Deus Pai: A linguagem de "Pai" é simbólica e relacional, indicando proximidade e cuidado paternal, mas não implica gênero biológico.

Jesus Cristo: Como a encarnação do Filho, Jesus foi historicamente homem, mas em sua divindade, Ele também transcende o gênero.

Espírito Santo: Em algumas tradições cristãs, o Espírito Santo é associado a qualidades tradicionalmente consideradas "femininas", como consolo, nutrição e sabedoria.

 

2. Representações femininas de Deus na tradição bíblica

A Bíblia tem passagens que associam características divinas a imagens femininas, especialmente no que diz respeito ao cuidado e ao amor maternal. Alguns exemplos incluem:

Isaías 66:13: "Como alguém a quem sua mãe consola, assim eu os consolarei."

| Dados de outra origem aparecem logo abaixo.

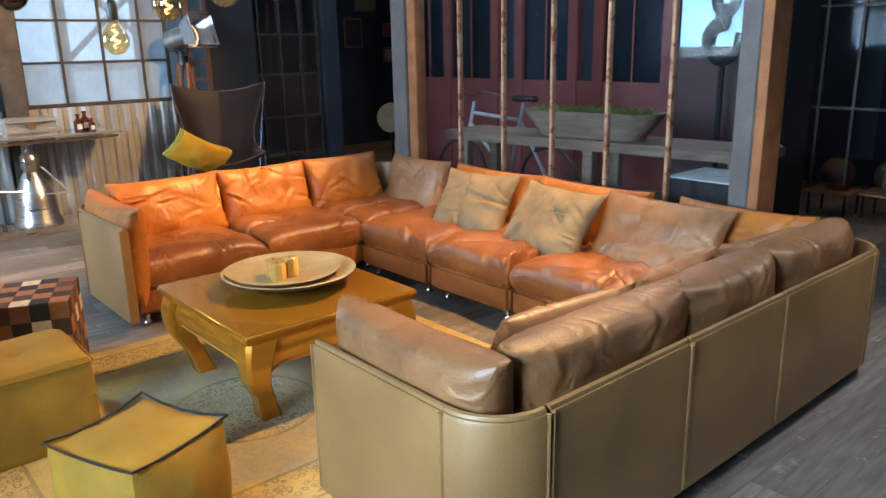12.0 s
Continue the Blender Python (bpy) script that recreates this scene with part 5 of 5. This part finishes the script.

Deuteronômio 32:18: Deus é descrito como aquele que "dá à luz" o povo de Israel.

Mateus 23:37: Jesus compara seu desejo de proteger Jerusalém à ação de uma galinha que reúne seus pintinhos debaixo das asas.

Esses textos mostram que Deus é compreendido tanto em termos paternais quanto maternais, o que sugere que a plenitude de Deus inclui aspectos tradicionalmente atribuídos a ambos os gêneros.

 

c. Maria e a representação feminina no cristianismo

No cristianismo, especialmente nas tradições católica e ortodoxa, Maria, mãe de Jesus, ocupa um papel central como a figura feminina mais exaltada. Embora não faça parte da Trindade, Maria é frequentemente vista como uma ponte simbólica para a experiência feminina na fé cristã.

 

Maria é chamada de "Mãe de Deus" (Theotokos) por ser a mãe de Jesus Cristo, o Filho de Deus.

Sua humildade, obediência e maternidade são exaltadas como virtudes, e ela é vista como intercessora e modelo para os cristãos.

 

d. O Espírito Santo e a Sabedoria (Sophia)

Em algumas tradições cristãs, especialmente na mística e na teologia oriental, o Espírito Santo é associado à Sabedoria Divina (em grego, "Sophia"). A Sabedoria é, em alguns textos bíblicos, personificada no feminino, como em Provérbios 8:

"A Sabedoria clama em alta voz; nas ruas levanta a sua voz" (Provérbios 8:1).

Essa personificação feminina tem sido interpretada por alguns teólogos como uma representação do aspecto feminino de Deus.

 

e. A mulher e a Imago Dei

Na teologia cristã, homens e mulheres são igualmente criados à imagem e semelhança de Deus (Imago Dei), conforme Gênesis 1:27:

"Criou Deus o homem à sua imagem, à imagem de Deus o criou; homem e mulher os criou."

Isso implica que, em Deus, tanto o masculino quanto o feminino têm sua origem e reflexo. Portanto, a mulher está plenamente incluída na essência divina e na relação com Deus.

 

Embora a Trindade cristã não seja explicitamente associada ao feminino, Deus é entendido como transcendente ao gênero, e atributos tradicionalmente femininos (como cuidado, compaixão e sabedoria) são aplicados a Ele em várias passagens bíblicas. Além disso, figuras como Maria e a Sabedoria Divina (Sophia) desempenham papéis significativos para representar aspectos femininos da fé cristã. Assim, a mulher encontra-se plenamente integrada na relação com Deus e na reflexão teológica cristã.

Conclusão

A masculinidade de Deus é um reflexo das estruturas sociais, linguísticas e culturais que moldaram as tradições religiosas ao longo da história. Embora a representação masculina de Deus tenha sido predominante em muitas culturas, é importante reconhecer que essa visão não é universal nem imutável. O debate contemporâneo sobre o gênero de Deus desafia as noções tradicionais e busca desenvolver uma compreensão mais inclusiva e abrangente do divino.

 

Referências

Barth, Karl. Church Dogmatics. T&T Clark, 1956.

Beauvoir, Simone de. O Segundo Sexo. Gallimard, 1949.

Eliade, Mircea. The Sacred and the Profane. Harcourt, 1957.

Feuerbach, Ludwig. The Essence of Christianity. Harper, 1841.

Geertz, Clifford. The Interpretation of Cultures. Basic Books, 1973.

Johnson, Elizabeth A. She Who Is: The Mystery of God in Feminist Theological Discourse. Crossroad, 1992.

Ruether, Rosemary Radford. Sexism and God-Talk: Toward a Feminist Theology. Beacon Press, 1983.

Tillich, Paul. Systematic Theology. University of Chicago Press, 1951.